What is GrabAGun (PEW) asking shareholders to vote on in the 2026 proxy?

Shareholders are being asked to elect eight directors to one-year terms and ratify Weaver and Tidwell, L.L.P. as GrabAGun’s independent registered public accounting firm for the fiscal year ending December 31, 2026, along with any other proper business at the annual meeting.

When is GrabAGun (PEW) holding its 2026 annual shareholder meeting?

The 2026 annual meeting will be held on Tuesday, June 23, 2026 at 10:00 a.m. Central Time. It will be conducted solely as a virtual meeting via the internet, with access provided through registration at www.proxydocs.com/PEW for eligible shareholders.

How can GrabAGun (PEW) shareholders vote their shares for the 2026 meeting?

Shareholders of record as of April 24, 2026 can vote online at www.proxydocs.com/PEW, by telephone using the proxy card number, by mailing a completed proxy card, or by logging into the virtual annual meeting website and casting their vote during the live session.

What executive compensation did GrabAGun (PEW) report for 2025?

For 2025, CEO Marc Nemati received total compensation of $2,391,525, while COO Matthew Vittitow and CFO Justin Hilty received $1,729,755 and $1,741,747, respectively, including salary, one-time discretionary cash bonuses, RSU grants, and profit distributions from the pre‑merger business.

How are GrabAGun (PEW) non-employee directors compensated?

Non-employee directors receive a $50,000 annual cash retainer, additional fees for serving as committee chairs or members, and equity compensation in RSUs valued at $150,000 initially and $125,000 annually, all under the 2025 Stock Incentive Plan with specified vesting terms.
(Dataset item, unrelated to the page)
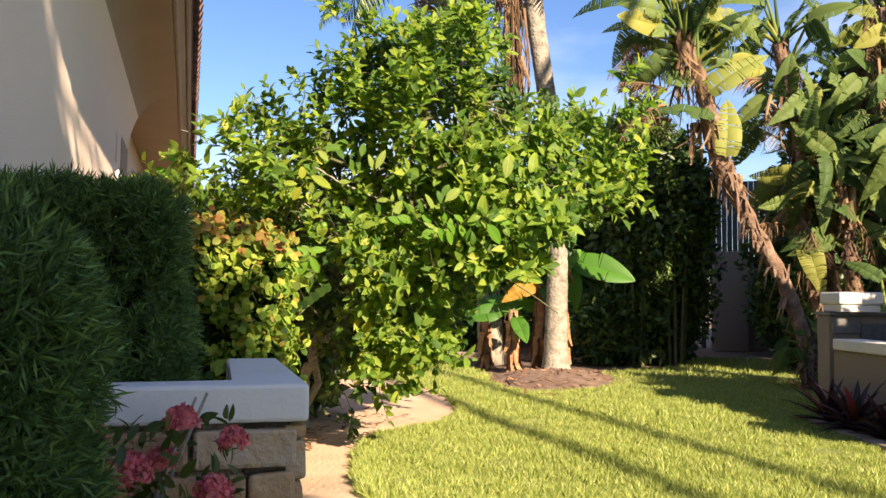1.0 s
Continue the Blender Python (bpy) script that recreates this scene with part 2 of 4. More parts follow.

Who are the largest GrabAGun (PEW) shareholders disclosed in the proxy?

As of the April 24, 2026 record date, CEO Marc Nemati beneficially owned 2,655,901 shares (about 9.0%), while Matthew Vittitow and Justin Hilty each held about 8.6%. Other significant holders include Brent Cossey with 2,500,000 shares (around 8.5%) and LMR Partners LLP and affiliates with 2,252,544 shares (about 7.7%).

What change did GrabAGun (PEW) make to its independent auditor in 2025?

In July 2025, the audit committee appointed Weaver and Tidwell, L.L.P. as the company’s independent registered public accounting firm, replacing WithumSmith+Brown, PC after the business combination. The proxy describes prior audit reports, the transition process, and audit and related fees for 2024 and 2025.